The confrontation: When denial continues in the face of negative pregnancy tests, the next step is to carry out procedures that physically demonstrate the woman is not pregnant. The most definitive of these is an ultrasound, which shows that the uterus is small and empty: There’s no fetus to be seen.
The aftermath: Once the woman concerned is confronted with irrefutable evidence, it will be very difficult for her to digest the news that she is not, in fact, pregnant. Upon accepting reality, she will abruptly lose the hopeful narrative that was protecting her. The situation can be extremely complex, however. I have seen cases in which the partner is so eager for the woman he’s with to be pregnant—perhaps a contributing factor to the development of the condition in the first place—that he insists to the doctor that the tests must be wrong. When she does finally accept the truth, support is critical. In the best of circumstances, her physician will recommend brief psychotherapy, or the woman herself will seek it out. In more extreme cases, unexamined and unresolved issues may result in a future re-awakening of the fantasy that she is again pregnant.
How to Help
- Recognize that the woman involved has experienced a trauma and is mourning.

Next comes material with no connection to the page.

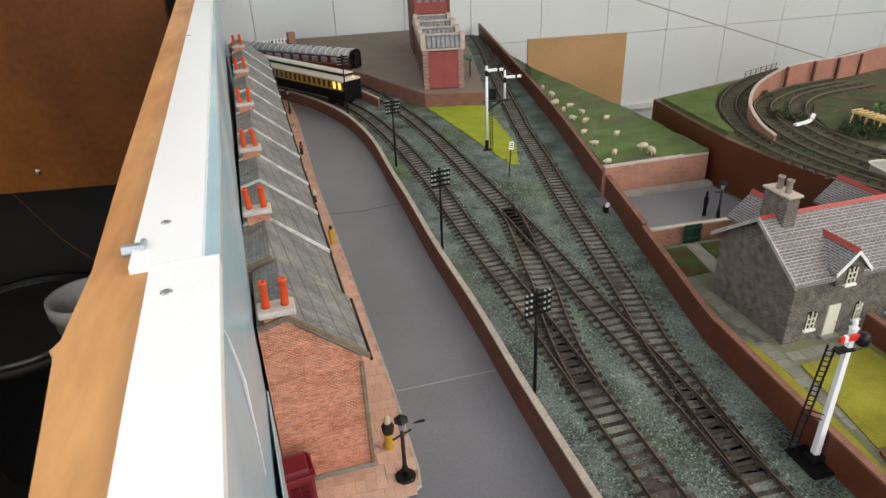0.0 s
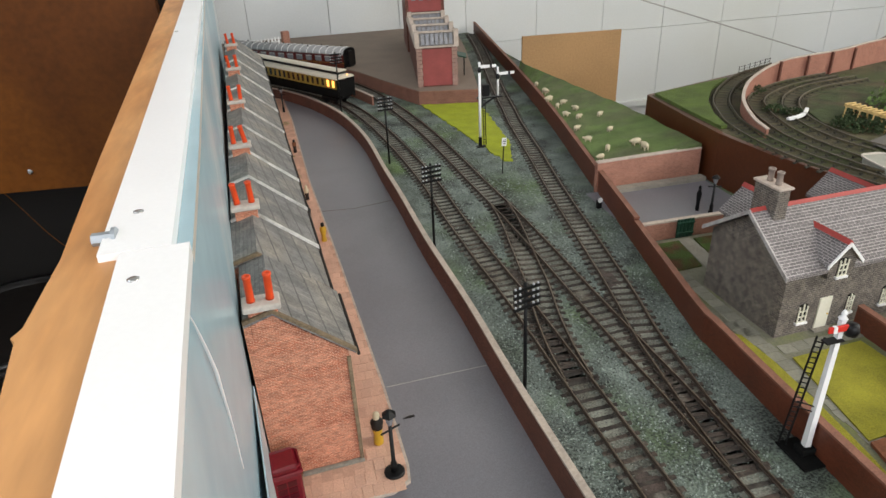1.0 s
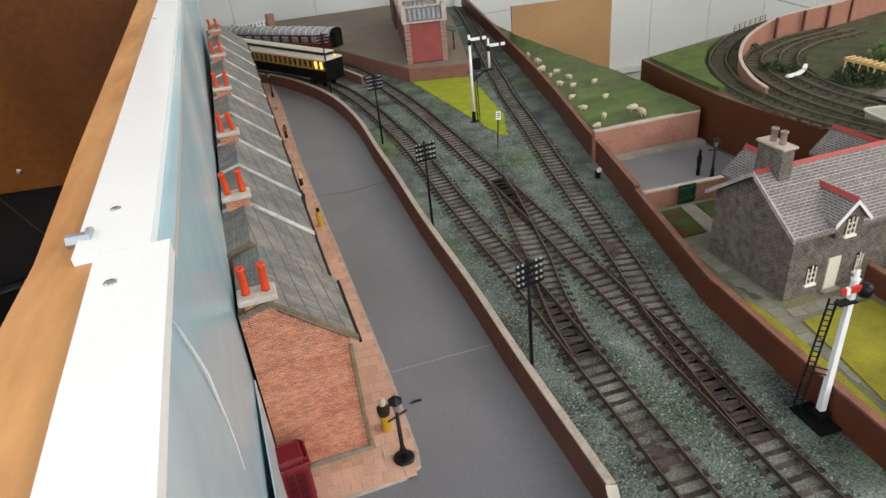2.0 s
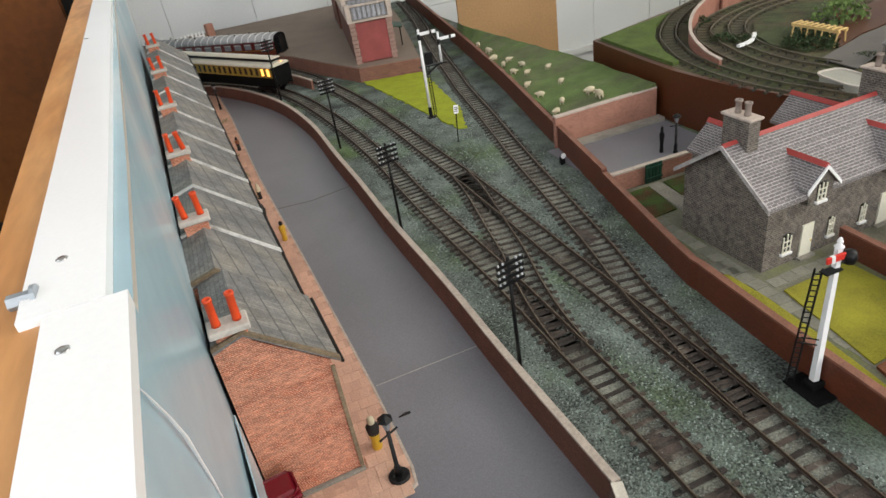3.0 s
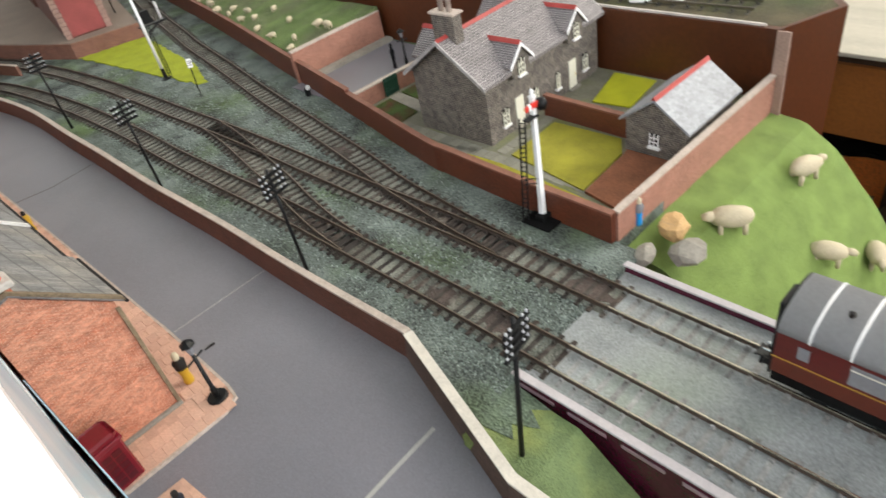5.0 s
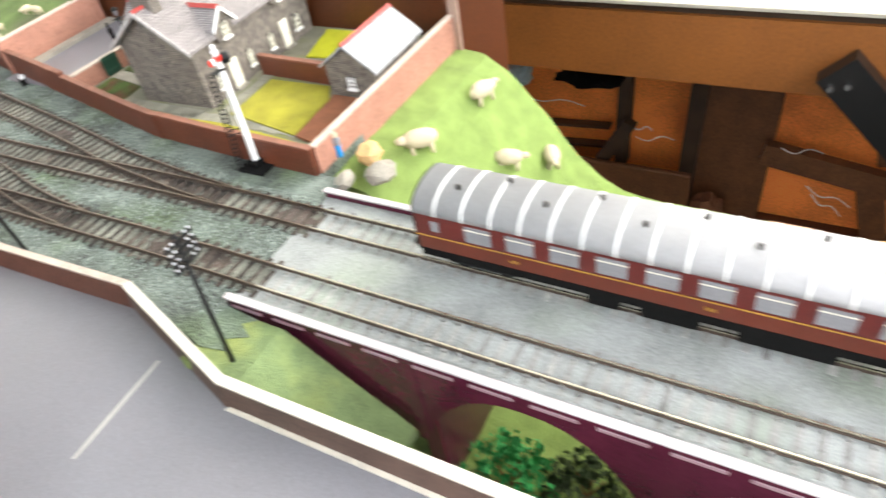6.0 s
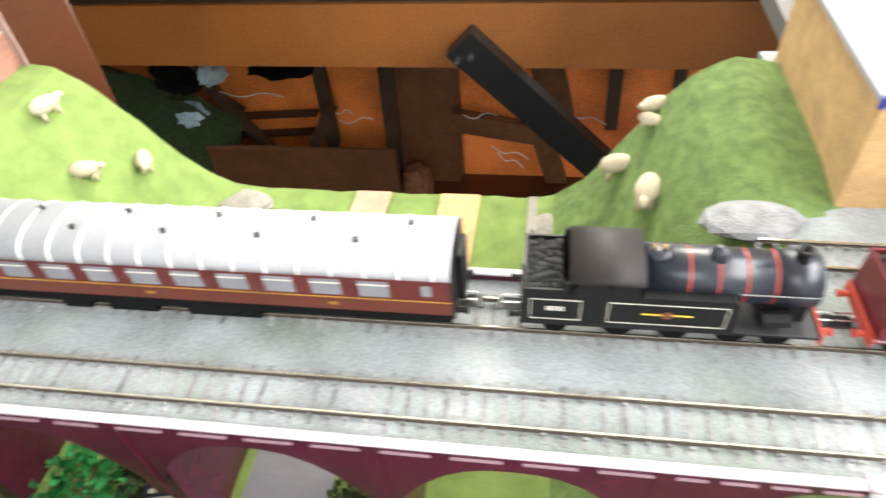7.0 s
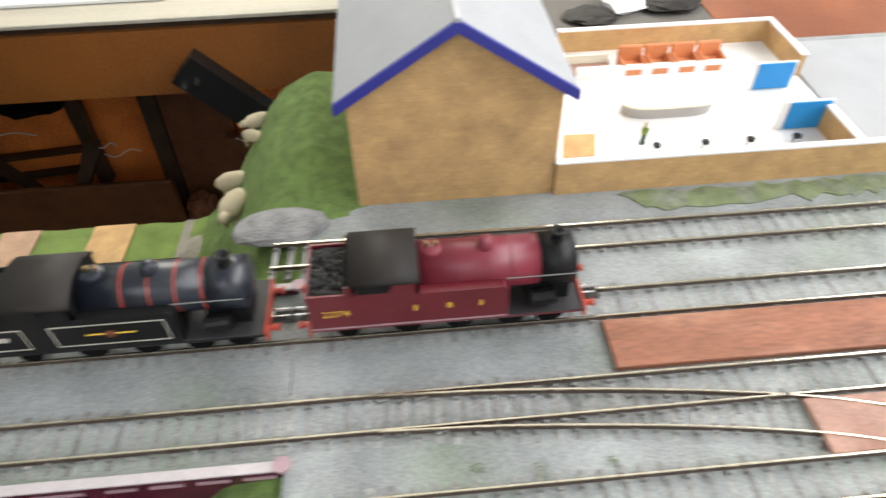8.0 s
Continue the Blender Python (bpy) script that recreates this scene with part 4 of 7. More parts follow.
for v in [e for e in bot["geom"] if isinstance(e, bmesh.types.BMVert)]:
    v.co.z = GROUND
tagged(part("field", bm, M_field, smooth=False), "green flocked sheep field on a raised block", "field", kind="structure")
bm = B()
prism(bm, [(0.281, GROUND + 0.0002), (0.3015, GROUND + 0.0002), (0.3015, -0.127), (0.482, -0.127), (0.482, 0.049), (0.281, 0.052)], 1.06, 1.0645, axis="y")
tagged(part("plywood_board", bm, M_ply), "bare tan plywood offcut standing behind the field", "board")
slab("yard", 0.128, 0.262, 0.3535, 0.4655, GROUND, GROUND + 0.001, M_road, "smooth grey card yard surface", "yard")
slab("yard_kerb", 0.141, 0.262, 0.455, 0.4653, GROUND + 0.001, GROUND + 0.005, M_pale, "pale stone strip below the retaining wall", "kerb")
bm = B()
prism(bm, [(0.29, 0.052), (0.29, 0.3), (0.27, 0.346), (0.1212, 0.346), (0.0955, 0.222), (0.0935, 0.2), (0.0895, 0.13), (0.087, 0.052)], GROUND, GROUND + 0.0006)
tagged(part("garden_soil", bm, M_gardenpath), "pale paved ground round the cottages", "ground", kind="structure")


def patch(name, pts, z, material, label, category, h=0.0012):
    bm = B()
    prism(bm, pts, z - 0.0002, z + h)
    return tagged(part(name, bm, material), label, category, kind="structure")


GZ = GROUND + 0.0006
M_backlawn = mat("patchy_flock", (0.06, 0.1, 0.016), 0.95, var=0.4, scale=60, fine=1400, bump=1.0, depth=0.002, tint=(0.11, 0.045, 0.018), tint_scale=45, tint_lo=0.45, tint_hi=0.6)
M_crossing_path = mat("dusty_pink_path", (0.42, 0.27, 0.18), 0.85, var=0.2, scale=50, fine=700)
M_olive = mat("olive_grass", (0.27, 0.25, 0.02), 0.95, var=0.3, scale=50, fine=1200, bump=0.8, depth=0.001)
patch("lawn", [(0.1335, 0.1705), (0.1885, 0.1725), (0.19, 0.112), (0.173, 0.1005), (0.1205, 0.0965)], GZ, M_olive, "olive green front lawn of the first cottage", "lawn")
patch("lawn", [(0.231, 0.166), (0.2845, 0.18), (0.285, 0.14), (0.2355, 0.133)], GZ, M_yellowgrass, "bright lime front lawn of the second cottage", "lawn")
patch("lawn", [(0.0975, 0.216), (0.118, 0.202), (0.1195, 0.17), (0.117, 0.13), (0.113, 0.09), (0.108, 0.056), (0.0895, 0.056), (0.0925, 0.13), (0.0955, 0.2)], GZ, M_olive, "narrow strip of grass inside the garden wall", "lawn")
patch("flower_bed", [(0.1195, 0.0945), (0.173, 0.0985), (0.178, 0.1), (0.178, 0.056), (0.111, 0.056)], GZ, M_earth, "bare red brown earth bed", "soil", 0.002)
patch("lawn", [(0.124, 0.34), (0.157, 0.34), (0.15, 0.295), (0.119, 0.293)], GZ, M_backlawn, "patchy dark green and brown back lawn by the gate", "lawn")
patch("lawn", [(0.172, 0.34), (0.23, 0.34), (0.23, 0.312), (0.168, 0.312)], GZ, M_backlawn, "patchy dark green and brown back lawn by the path", "lawn")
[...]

- If she confides the truth, your prior awareness about pseudocyesis will be helpful. You can offer support by saying you know that this sometimes happens, and you are sorry for the pain she must be experiencing.
- In many cases, she won’t mention the cause of the loss of a pregnancy she has proudly displayed and spoken of. If the cause is not revealed, then you will be relating and responding to her exactly as you would to any woman who has suffered the loss of a pregnancy. Acknowledge the loss by saying you’re sorry for it, and show compassion. You can start by telling her how sorry you are for her loss, giving her a hug and then leaving space for her to respond. This speaks volumes in emotional support.